Wintersun. They started BIG, debut album received lots of praise, fans became so crazy they called him "modern Mozart" (I heavily disagree with the term, but that's irrevelant now). But then he got ambitious. Mind you, Jari, project's owner is his own manager, nobody does that for him. But when it came to producing another album, Time, things started getting ridiculous:

  • he talked about how many tracks he squeezed into it. Hundreds of midi tracks to simulate orchestra. After Time I was released... I can't hear that. I am not saying he's lying, I am saying he clearly thrusted a lot of unnecesarry tracks, which brings us to another point...
  • due to his lack of experience or willing to learn he doesn't know how to mix it properly. He was heavily against any mix by any studio (that was funded by his recording label, more of that later) he was provided, so he started making it himself. Due to hundreds of tracks and no ability to properly handle them, mixes were pretty much unusable on any PC (and even today there's no way they'd work). His mistakes were most basic sound engineering mistakes - something, that with proper engineer wouldn't ever be a problem. He, however constantly blamed it on his weak computers (that weren't so weak at all). 
  • He started attacking record label for limitations it was imposing on him. I'll be blunt. To them he was becoming a parasite. A lot of money was funnelled into his project yet release of an album was a distant promise. When he finally released half of it it turned out his mix is actually pretty terrible, leaving a lot of sound hidden behind noise. It was further confirmed with remix done by actual studio. Remix, that our Jari, of course, hated. To say this was poor negotiations skills would be an understatement. As far as business and PR is concerned he did a terrible job making more and more fans turn away from him, turning him into a clown. 
  • He started asking fans for more and more money. Made an album (average one, where most of his band was replaced by MIDI) and literally paywalled it behind crowdfunding with indirect threat not to release it, should crowdfunding flop. The goal? To build his own studio. That's also, where infamous metal meme of Jari wanting fans to build him a sauna comes from as he wanted a sauna in a studio. Not just that, it was a literal house with studio wing xD The crowdfunding occurred few years ago btw, was a huge success. So he released the rest of Time album. Right? Right?
  • No. He still doesn't somehow have resources. These days all he does is patreon podcasts, little to no music work and foggy promises. And no transparency as to where did the crowdfunding money go. He has lost his entire face, looks like a clown, his niche in metal was filled by other bands incorporating his music style more efficiently and actually producing music, when it comes to terrible project management, to me Jari is one of top examples of that. 

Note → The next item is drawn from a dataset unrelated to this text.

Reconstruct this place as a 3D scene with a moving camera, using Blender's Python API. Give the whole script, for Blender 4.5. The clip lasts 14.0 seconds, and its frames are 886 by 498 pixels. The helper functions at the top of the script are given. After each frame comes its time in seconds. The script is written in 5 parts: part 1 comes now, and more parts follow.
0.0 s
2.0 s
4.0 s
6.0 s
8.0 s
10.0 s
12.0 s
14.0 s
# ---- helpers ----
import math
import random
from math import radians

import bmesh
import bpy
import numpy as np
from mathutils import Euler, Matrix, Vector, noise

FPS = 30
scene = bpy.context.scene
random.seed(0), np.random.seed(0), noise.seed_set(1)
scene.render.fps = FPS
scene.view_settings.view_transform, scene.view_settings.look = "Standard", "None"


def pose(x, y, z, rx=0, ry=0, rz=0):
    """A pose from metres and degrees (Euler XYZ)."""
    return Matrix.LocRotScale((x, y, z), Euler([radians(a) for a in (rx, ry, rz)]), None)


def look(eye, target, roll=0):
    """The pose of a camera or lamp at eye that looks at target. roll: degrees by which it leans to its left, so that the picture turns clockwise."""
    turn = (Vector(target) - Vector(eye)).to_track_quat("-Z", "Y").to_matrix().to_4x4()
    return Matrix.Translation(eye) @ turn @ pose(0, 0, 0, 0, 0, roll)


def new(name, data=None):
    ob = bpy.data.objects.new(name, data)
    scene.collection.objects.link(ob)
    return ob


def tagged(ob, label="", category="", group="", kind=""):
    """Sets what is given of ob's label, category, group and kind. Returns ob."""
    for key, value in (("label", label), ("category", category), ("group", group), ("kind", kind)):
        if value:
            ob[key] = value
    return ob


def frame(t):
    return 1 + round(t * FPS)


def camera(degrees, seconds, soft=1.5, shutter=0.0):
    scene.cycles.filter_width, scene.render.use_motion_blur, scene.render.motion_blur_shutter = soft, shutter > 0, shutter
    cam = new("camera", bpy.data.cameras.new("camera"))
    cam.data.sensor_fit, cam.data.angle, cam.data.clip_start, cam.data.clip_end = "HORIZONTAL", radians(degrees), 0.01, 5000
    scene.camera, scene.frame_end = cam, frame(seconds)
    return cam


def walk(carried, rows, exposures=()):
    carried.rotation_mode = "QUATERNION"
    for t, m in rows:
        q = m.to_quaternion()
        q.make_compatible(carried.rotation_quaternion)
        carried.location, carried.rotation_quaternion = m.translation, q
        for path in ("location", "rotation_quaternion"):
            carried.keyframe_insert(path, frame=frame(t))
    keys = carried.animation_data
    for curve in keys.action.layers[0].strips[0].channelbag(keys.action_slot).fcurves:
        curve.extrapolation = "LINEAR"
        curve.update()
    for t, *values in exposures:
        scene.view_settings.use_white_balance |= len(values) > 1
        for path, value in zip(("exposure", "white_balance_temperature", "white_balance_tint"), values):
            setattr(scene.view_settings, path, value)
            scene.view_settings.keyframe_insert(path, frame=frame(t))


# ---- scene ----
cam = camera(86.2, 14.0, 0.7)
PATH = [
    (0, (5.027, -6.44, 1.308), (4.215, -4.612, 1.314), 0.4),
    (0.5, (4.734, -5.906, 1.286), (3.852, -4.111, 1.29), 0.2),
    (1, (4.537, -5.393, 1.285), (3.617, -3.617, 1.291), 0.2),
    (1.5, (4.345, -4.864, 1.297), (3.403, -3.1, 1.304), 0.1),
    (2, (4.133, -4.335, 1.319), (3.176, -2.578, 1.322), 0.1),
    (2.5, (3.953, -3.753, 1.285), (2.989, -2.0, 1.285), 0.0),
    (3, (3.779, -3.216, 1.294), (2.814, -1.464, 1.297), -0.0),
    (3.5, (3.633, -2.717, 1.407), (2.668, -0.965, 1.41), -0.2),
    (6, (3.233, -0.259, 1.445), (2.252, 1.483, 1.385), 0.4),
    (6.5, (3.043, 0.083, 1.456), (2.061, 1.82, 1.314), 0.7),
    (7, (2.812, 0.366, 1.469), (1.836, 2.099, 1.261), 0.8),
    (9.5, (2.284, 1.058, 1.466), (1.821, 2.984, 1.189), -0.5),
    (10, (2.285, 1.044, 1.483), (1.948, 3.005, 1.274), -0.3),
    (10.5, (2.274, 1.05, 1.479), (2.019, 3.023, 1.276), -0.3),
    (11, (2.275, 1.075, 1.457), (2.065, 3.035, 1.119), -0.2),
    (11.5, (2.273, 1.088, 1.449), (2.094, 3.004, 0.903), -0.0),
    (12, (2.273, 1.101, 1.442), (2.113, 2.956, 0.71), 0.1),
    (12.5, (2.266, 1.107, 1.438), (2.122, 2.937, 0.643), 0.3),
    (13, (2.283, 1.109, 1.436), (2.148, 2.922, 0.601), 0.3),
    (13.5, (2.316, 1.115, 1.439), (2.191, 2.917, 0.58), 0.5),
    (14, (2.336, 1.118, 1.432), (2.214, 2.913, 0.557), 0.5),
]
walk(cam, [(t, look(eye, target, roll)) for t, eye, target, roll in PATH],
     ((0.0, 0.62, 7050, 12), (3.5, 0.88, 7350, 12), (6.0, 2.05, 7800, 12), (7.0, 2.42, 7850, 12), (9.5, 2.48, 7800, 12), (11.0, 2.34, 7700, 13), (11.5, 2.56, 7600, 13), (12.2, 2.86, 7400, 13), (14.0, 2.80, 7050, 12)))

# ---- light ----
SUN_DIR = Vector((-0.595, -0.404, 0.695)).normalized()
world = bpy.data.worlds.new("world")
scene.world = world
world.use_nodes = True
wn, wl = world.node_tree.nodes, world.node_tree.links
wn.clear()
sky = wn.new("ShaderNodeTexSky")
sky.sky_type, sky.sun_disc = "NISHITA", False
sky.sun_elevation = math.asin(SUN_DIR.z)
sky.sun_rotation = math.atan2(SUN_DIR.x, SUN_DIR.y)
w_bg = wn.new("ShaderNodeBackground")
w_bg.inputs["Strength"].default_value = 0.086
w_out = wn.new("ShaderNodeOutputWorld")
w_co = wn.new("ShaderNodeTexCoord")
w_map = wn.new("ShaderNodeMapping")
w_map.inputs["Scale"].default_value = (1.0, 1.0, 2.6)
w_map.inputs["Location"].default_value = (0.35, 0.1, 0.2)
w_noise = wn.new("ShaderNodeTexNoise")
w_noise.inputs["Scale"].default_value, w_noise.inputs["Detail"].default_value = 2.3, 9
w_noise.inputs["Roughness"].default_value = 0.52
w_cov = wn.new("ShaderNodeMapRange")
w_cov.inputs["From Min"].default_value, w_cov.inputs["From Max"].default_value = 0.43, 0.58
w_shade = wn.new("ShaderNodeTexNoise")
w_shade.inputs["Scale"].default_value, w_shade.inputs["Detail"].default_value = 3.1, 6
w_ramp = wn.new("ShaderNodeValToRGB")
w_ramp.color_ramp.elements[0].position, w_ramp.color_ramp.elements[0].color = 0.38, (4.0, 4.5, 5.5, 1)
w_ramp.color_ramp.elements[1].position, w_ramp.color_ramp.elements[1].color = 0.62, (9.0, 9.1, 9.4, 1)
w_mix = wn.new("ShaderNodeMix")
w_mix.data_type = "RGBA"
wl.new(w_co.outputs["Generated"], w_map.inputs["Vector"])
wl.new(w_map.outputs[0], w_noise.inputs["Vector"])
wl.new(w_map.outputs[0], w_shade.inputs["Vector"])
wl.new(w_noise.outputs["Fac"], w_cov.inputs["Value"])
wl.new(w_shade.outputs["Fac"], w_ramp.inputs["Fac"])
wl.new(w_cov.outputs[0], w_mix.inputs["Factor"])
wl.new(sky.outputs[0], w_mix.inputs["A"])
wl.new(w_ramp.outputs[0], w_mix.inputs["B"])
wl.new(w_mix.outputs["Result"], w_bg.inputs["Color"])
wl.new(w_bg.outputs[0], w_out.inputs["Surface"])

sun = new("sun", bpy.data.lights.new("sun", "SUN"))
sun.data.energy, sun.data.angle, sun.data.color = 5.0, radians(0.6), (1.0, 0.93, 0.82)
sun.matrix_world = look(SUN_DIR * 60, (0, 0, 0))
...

This is what happens when you lack grounding. All Jari's problems have one thing in common - they don't require a musician to fix. They require a manager. That manager doesn't need a musical background, but common sense, legal knowledge and willingness to help you push your project through instead of altering it in any way bigger than necesarry.

 

On 2023-11-09 at 7:53 AM, Trot Shuffle said:

I'm also lost as to how "putting loops together" coincides with managing a band.

I think he refers to electronic music or rap, at least some of it, relying on basic loops. A common stereotype that music done on computer is of poor quality.